Il faut également souligner que dans les premiers temps on ne parvint pas non plus à connaître de façon certaine comment avait été falsifié le « document N », et par qui. Aujourd’hui, tout cela a été éclairci et ne comporte plus le moindre secret.

Dans l’organisation fasciste qui existait à Madrid et que dirigeait le phalangiste Javier Fernandez Golfin, fusillé à juste titre à Barcelone, le Commissaire de la Brigade spéciale de la capitale, Fernando Valentin, introduisit, pour le compte de la police, un certain Alberto Castilla qui, semble-t-il, se trouve aujourd’hui à Paris après avoir touché une forte somme. Le plan saisi sur Golfin et qui comportait l’indication des emplacements des pièces d’artillerie, ce Castilla l’eut quelques semaines en son pouvoir, car il avait réussit à capter la confiance politique et personnelle des fascistes.

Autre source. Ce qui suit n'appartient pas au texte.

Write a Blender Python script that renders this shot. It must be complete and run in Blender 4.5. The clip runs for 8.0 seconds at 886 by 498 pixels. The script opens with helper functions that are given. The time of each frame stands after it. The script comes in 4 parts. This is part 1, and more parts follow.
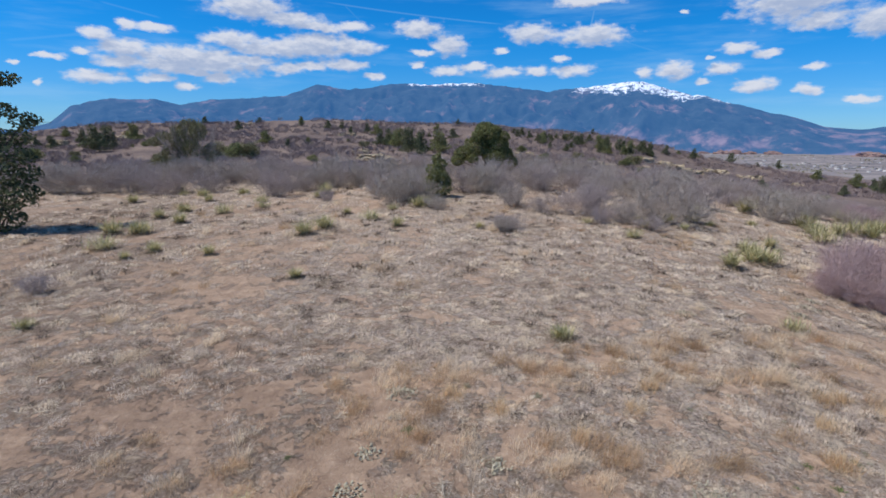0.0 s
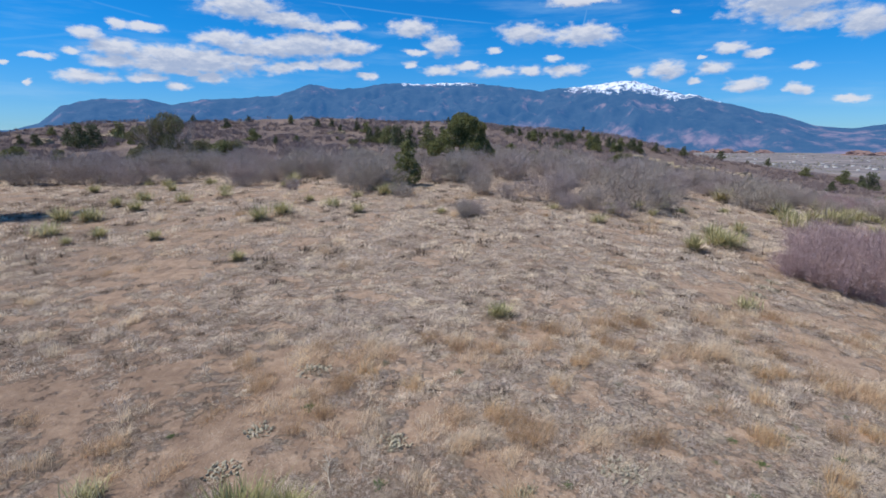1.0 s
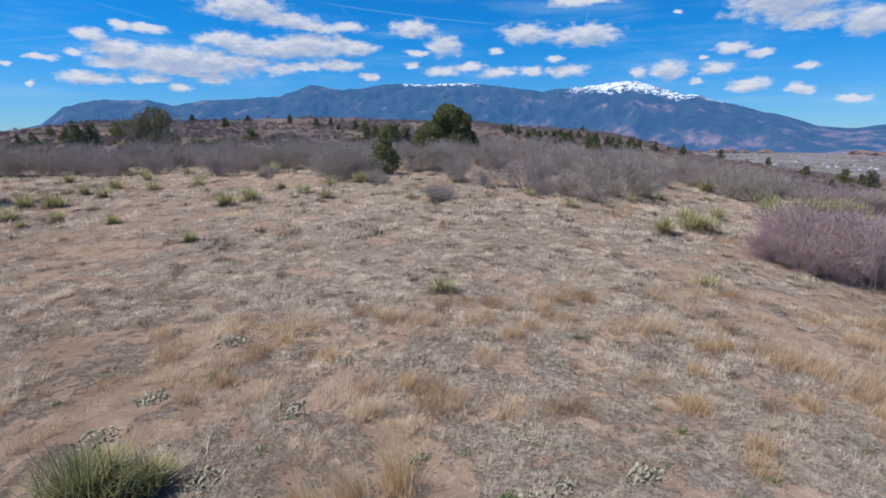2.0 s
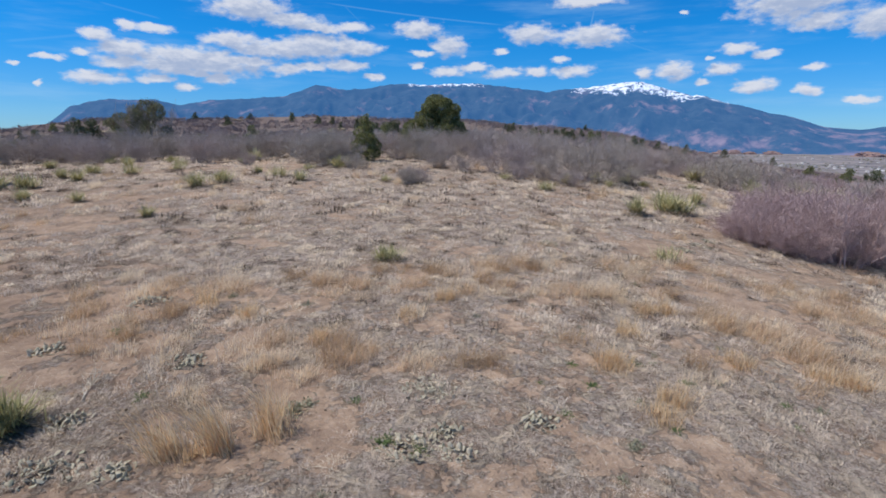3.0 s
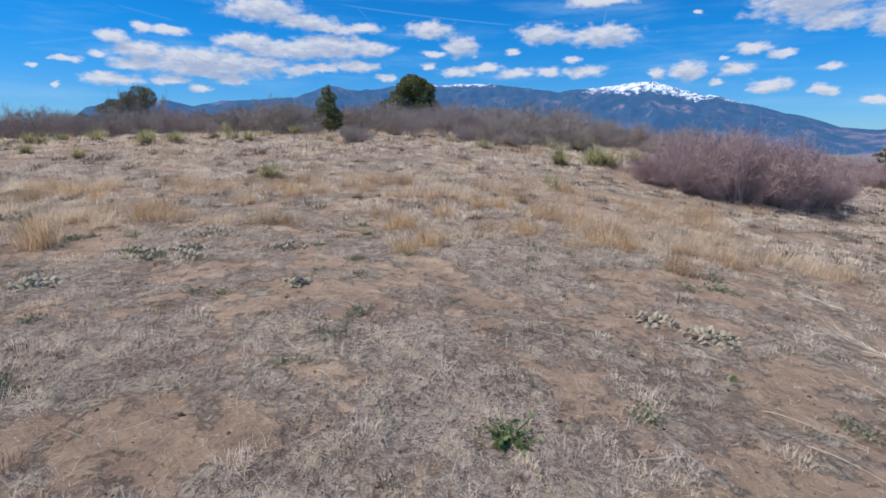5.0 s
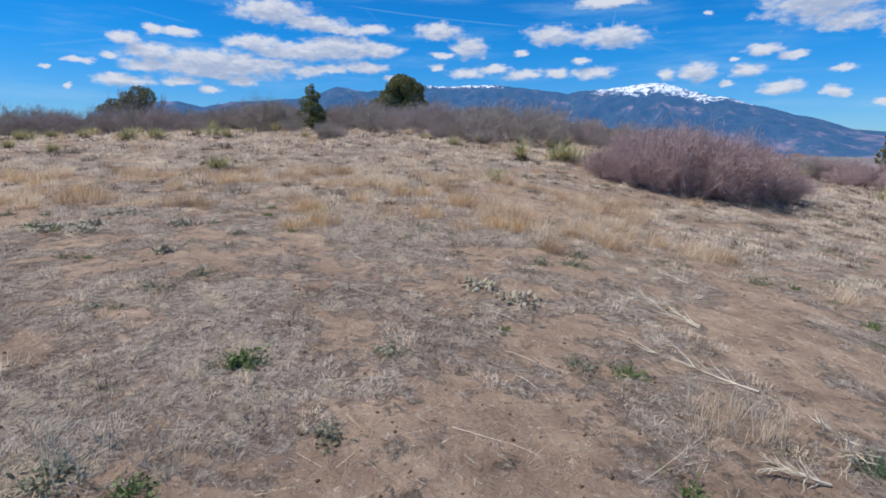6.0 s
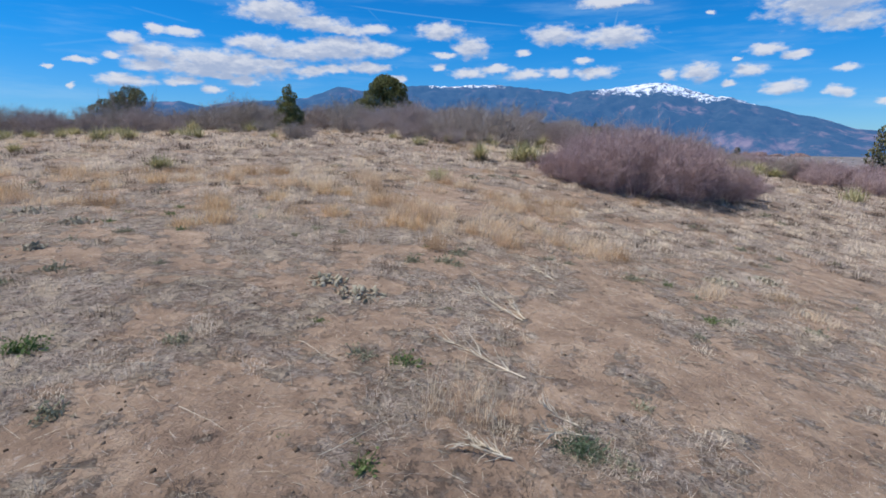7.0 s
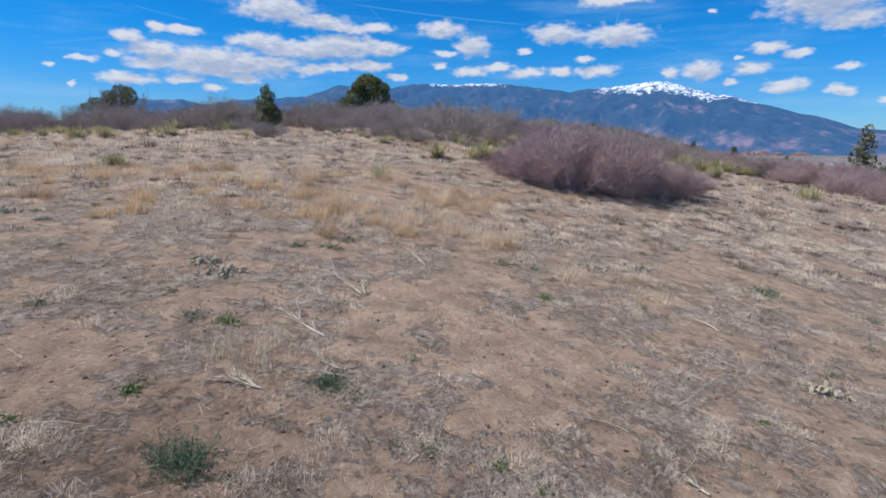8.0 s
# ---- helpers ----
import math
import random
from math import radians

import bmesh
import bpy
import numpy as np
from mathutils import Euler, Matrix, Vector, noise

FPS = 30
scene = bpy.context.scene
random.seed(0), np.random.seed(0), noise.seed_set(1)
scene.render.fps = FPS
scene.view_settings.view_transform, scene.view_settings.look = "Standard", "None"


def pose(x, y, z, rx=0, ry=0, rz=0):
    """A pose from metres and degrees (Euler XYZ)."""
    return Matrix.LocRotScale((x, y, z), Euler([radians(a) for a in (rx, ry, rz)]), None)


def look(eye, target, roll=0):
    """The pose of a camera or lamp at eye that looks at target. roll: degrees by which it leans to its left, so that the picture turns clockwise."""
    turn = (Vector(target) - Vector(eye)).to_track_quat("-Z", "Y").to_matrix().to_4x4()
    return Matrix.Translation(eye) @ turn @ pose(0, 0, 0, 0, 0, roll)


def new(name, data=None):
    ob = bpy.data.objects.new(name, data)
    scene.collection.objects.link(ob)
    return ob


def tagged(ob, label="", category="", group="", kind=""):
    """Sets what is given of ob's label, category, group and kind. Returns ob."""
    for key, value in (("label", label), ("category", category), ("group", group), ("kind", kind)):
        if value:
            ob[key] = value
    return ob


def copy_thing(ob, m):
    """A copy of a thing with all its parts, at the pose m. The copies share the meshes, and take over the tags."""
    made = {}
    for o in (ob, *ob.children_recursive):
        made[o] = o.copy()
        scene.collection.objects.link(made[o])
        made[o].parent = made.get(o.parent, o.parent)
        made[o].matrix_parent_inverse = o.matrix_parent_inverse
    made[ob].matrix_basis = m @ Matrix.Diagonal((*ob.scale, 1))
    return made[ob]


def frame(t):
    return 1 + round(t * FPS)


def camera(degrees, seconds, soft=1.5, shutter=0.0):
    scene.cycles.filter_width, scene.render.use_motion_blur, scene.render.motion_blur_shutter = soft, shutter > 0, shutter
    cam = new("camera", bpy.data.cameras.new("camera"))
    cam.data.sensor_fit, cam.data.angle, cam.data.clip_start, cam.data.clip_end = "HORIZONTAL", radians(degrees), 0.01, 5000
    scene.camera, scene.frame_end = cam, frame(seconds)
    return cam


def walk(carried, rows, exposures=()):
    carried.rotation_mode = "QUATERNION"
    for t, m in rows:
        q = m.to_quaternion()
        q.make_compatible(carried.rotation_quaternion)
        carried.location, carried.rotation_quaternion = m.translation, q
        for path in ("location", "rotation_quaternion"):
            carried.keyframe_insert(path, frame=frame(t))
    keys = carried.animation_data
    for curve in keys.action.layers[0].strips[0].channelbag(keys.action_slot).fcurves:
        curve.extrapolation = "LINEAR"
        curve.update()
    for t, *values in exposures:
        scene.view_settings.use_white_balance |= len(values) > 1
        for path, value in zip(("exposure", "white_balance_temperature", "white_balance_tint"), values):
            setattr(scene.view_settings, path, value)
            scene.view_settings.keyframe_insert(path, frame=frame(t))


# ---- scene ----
cam = camera(80.39, 8.0, soft=1.65)
PATH = [
    (0, (0.588, 1.841, 4.956), (0.698, 11.626, 2.897), 0.30),
    (0.5, (1.199, 2.009, 4.674), (1.345, 11.793, 2.613), 0.31),
    (1, (1.853, 2.258, 4.340), (2.078, 12.040, 2.276), 0.17),
    (2.5, (3.597, 2.615, 3.411), (3.751, 12.402, 1.362), 0.12),
    (3, (4.169, 2.663, 3.068), (4.281, 12.450, 1.020), 0.28),
    (3.5, (4.761, 2.593, 2.677), (4.927, 12.377, 0.617), 0.38),
    (4, (5.376, 2.353, 2.249), (5.587, 12.134, 0.178), 0.60),
    (4.5, (6.065, 2.132, 1.851), (6.132, 11.918, -0.207), 0.39),
    (6, (8.165, 1.374, 1.437), (7.931, 11.166, -0.581), 0.38),
    (6.5, (8.861, 1.375, 1.438), (8.605, 11.166, -0.580), 0.41),
    (7, (9.528, 1.192, 1.463), (9.261, 10.982, -0.558), 0.38),
    (7.5, (10.243, 0.871, 1.444), (9.972, 10.657, -0.594), 0.47),
    (8, (10.981, 0.532, 1.471), (10.698, 10.316, -0.577), 0.46),
]
walk(cam, [(t, look(eye, target, roll)) for t, eye, target, roll in PATH])

# ---- sun and sky ----
SUN_EL, SUN_AZ = 59.0, -99.0   # degrees; azimuth clockwise from the y axis
scene.view_settings.exposure = 0.0

sun = new("sun", bpy.data.lights.new("sun", "SUN"))
sun.data.energy, sun.data.angle, sun.data.color = 3.75, radians(0.53), (1.0, 0.94, 0.85)
sun_way = Vector((math.sin(radians(SUN_AZ)) * math.cos(radians(SUN_EL)), math.cos(radians(SUN_AZ)) * math.cos(radians(SUN_EL)), math.sin(radians(SUN_EL))))
sun.matrix_world = look(tuple(sun_way * 100), (0, 0, 0))


class Nodes:
    """Short forms for building a node tree."""

    def __init__(self, tree):
        self.tree = tree
        tree.nodes.clear()

    def add(self, kind, links=()):
        n = self.tree.nodes.new(kind)
        for key, value in dict(links).items():
            self.put(n.inputs[key], value)
        return n

    def put(self, socket, value):
        if isinstance(value, bpy.types.NodeSocket):
            self.tree.links.new(value, socket)
        else:
            socket.default_value = value

    def math(self, op, a, b=0.0, c=0.0):
        n = self.add("ShaderNodeMath", {0: a, 1: b, 2: c})
        n.operation = op
        return n.outputs[0]

    def vec(self, op, a, b=(0, 0, 0)):
        n = self.add("ShaderNodeVectorMath", {0: a, 1: b})
        n.operation = op
        return n.outputs["Value" if op in ("LENGTH", "DOT_PRODUCT") else "Vector"]

    def noise(self, where, scale, detail=4.0, rough=0.55):
        return self.add("ShaderNodeTexNoise", {"Vector": where, "Scale": scale, "Detail": detail, "Roughness": rough}).outputs["Fac"]

    def span(self, v, a, b, lo=0.0, hi=1.0):
        n = self.add("ShaderNodeMapRange", {"Value": v, "From Min": a, "From Max": b, "To Min": lo, "To Max": hi})
        n.interpolation_type = "SMOOTHSTEP"
        return n.outputs["Result"]

    def mix(self, f, a, b):
        n = self.add("ShaderNodeMix")
        n.data_type = "RGBA"
        self.put(n.inputs["Factor"], f)
        self.put(n.inputs[6], a if isinstance(a, bpy.types.NodeSocket) else (*a[:3], 1))
        self.put(n.inputs[7], b if isinstance(b, bpy.types.NodeSocket) else (*b[:3], 1))
        return n.outputs[2]

    def ramp(self, f, *stops):
        n = self.add("ShaderNodeValToRGB", {"Fac": f})
        e = n.color_ramp.elements
        while len(e) < len(stops):
            e.new(0.5)
        for el, (p, c) in zip(e, stops):
            el.position, el.color = p, (*c, 1)
        return n.outputs["Color"]


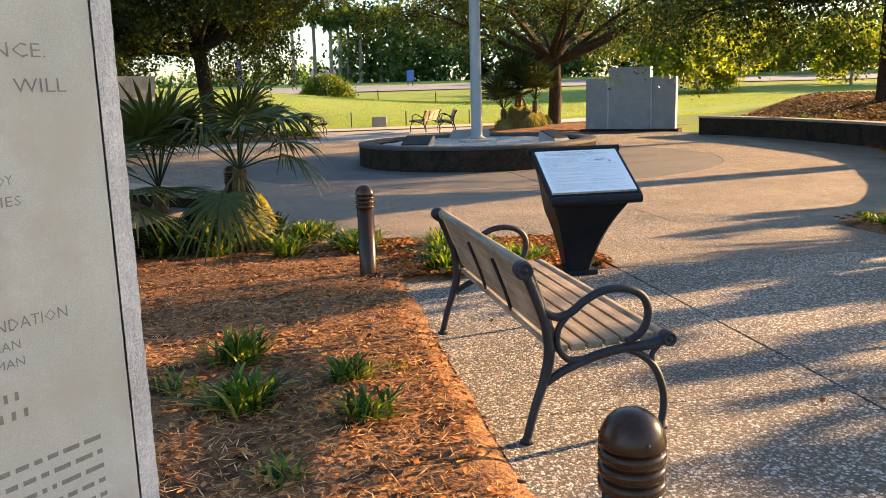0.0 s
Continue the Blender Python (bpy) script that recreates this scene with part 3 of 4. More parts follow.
HEAD = [
    (0.288, 0.699, 0.040, 0.0188, "COLD WAR SUBMARINE MEMORIAL"),
    (0.136, 0.852, 0.074, 0.0138, "THE INVOLVEMENT OF THE GREATER CHARLESTON AREA THROUGHOUT THE YEARS OF THE COLD WAR"),
    (0.107, 0.882, 0.0945, 0.0138, "WAS TRULY UNIQUE AND INDISPENSABLE TO THE NATION; HOWEVER, IT WAS LITTLE KNOWN TO THE COUNTRY,"),
    (0.202, 0.785, 0.115, 0.0138, "NOR TO THE COMMUNITY IN GENERAL THIS FRAGILE BIT OF MODERN HISTORY AND"),
    (0.2915, 0.696, 0.137, 0.0138, "OUR HERITAGE IS WHAT THIS PROJECT SEEKS TO PRESERVE"),
]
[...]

Une fois en possession du plan, l’indicateur Castilla le transmit aux agents staliniens. Un communiste russe dont on n’a pu encore connaître le nom et qui se trouvait au Cabinet du chiffre de l’état-major du ministère de la Défense Nationale, procura, pour la falsification qu’on voulait faire, une clé qui avait été découverte quelques jours auparavant par le Cabinet du Chiffre et qu’utilisaient entre eux les fascistes. Un agent stalinien se chargea de rédiger un message qui devait apparaître en langage chiffré au verso du plan. On donna à ce message une rédaction équivoque pour créer la confusion. On employa, pour l’écrire, la clé découverte dans un message fasciste qui venait de Palma de Majorque. Telle est l’histoire interne, simple et véridique du si célèbre « document N ». Sur ce faux vécut pendant des mois et des mois toute la presse stalinienne internationale ; en invoquant ce faux on a assassiné notre Andrès Nin. La tromperie était connue de tout le monde. Il ne manquait pour couronner l’imposture que de voir la fausseté du « document » légalement démontrée. Le Tribunal Central d’espionnage, dans sa sentence contre le Comité exécutif du P.O.U.M., méprisa le « document », et s’il ne dénonça pas ses auteurs, c’est qu’on lui avait confié la tâche de les couvrir.